You never know what might turn up when you're digging around the British Museum. Last Thursday, Professor Michael Jursa found a cuneiform receipt from a person named in chapter 39 of the book of Jeremiah, as the Telegraph reports::
Searching for Babylonian financial accounts among the [cuneiform] tablets, Prof Jursa suddenly came across a name he half remembered - Nabu-sharrussu-ukin, described there in a hand 2,500 years old, as "the
chief eunuch" of Nebuchadnezzar II, king of Babylon.Prof Jursa, an Assyriologist, checked the Old Testament and there in chapter 39 of the Book of Jeremiah, he found, spelled differently, the same name - Nebo-Sarsekim.
Nebo-Sarsekim, according to Jeremiah, was Nebuchadnezzar II's "chief officer" and was with him at the siege of Jerusalem in 587 BC, when the Babylonians overran the city.

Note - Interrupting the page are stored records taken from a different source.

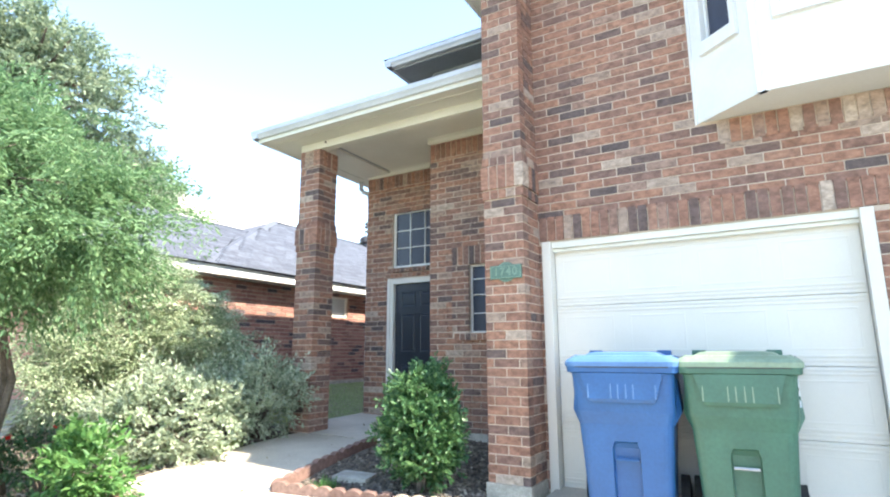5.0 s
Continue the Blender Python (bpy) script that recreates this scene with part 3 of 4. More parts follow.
# ---- windows ----
def grid_window(name, x0, x1, z0, z1, y, cols, rows, label, category="window", m=None, t=0.03, bar=0.014, fmat=None, levels=None):
    """A fixed window with glazing bars, dark screens behind glass-smooth panes."""
    thing = empty(name, m)
    tagged(thing, label, category, kind="structure")
    fmat = fmat or WHITE
    part("window_frame", boxes((x0, x1, y - 0.01, y + 0.05, z0, z0 + t), (x0, x1, y - 0.01, y + 0.05, z1 - t, z1), (x0, x0 + t, y - 0.01, y + 0.05, z0 + t, z1 - t),
                               (x1 - t, x1, y - 0.01, y + 0.05, z0 + t, z1 - t)), fmat, thing)
    a, b, c, d = x0 + t, x1 - t, z0 + t, z1 - t
    for i in range(1, cols):
        u = a + (b - a) * i / cols
        part("glazing_bar", boxes((u - bar / 2, u + bar / 2, y - 0.002, y + 0.014, c, d)), fmat, thing)
    vs = levels or [c + (d - c) * j / rows for j in range(1, rows)]
    for v in vs:
        part("glazing_bar", boxes((a, b, y - 0.004, y + 0.012, v - bar / 2, v + bar / 2)), fmat, thing)
    for i in range(cols):
        for j in range(rows):
            u0, u1 = a + (b - a) * i / cols, a + (b - a) * (i + 1) / cols
            v0, v1 = ([c] + vs)[j], (vs + [d])[j]
            part("pane", boxes((u0, u1, y + 0.018, y + 0.026, v0, v1)), SCREEN, thing)
    return thing


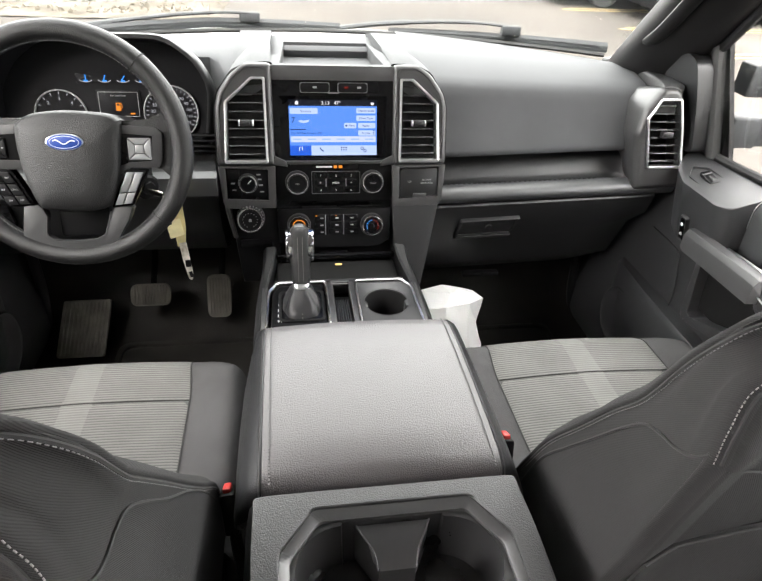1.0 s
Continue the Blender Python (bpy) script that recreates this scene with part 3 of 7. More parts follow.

The small tablet, the size of "a packet of 10 cigarettes" according to Irving Finkel, a British Museum expert, is a bill of receipt acknowledging Nabu-sharrussu-ukin's payment of 0.75 kg of gold to a temple in Babylon.
The tablet is dated to the 10th year of the reign of Nebuchadnezzar II, 595BC, 12 years before the siege of Jerusalem.
i wouldn't fancy being a cashier in those days.
I don't think they were trying to prove anything. This just confirms that the Bible does have its historically correct moments.
Way to have a chip on your shoulder.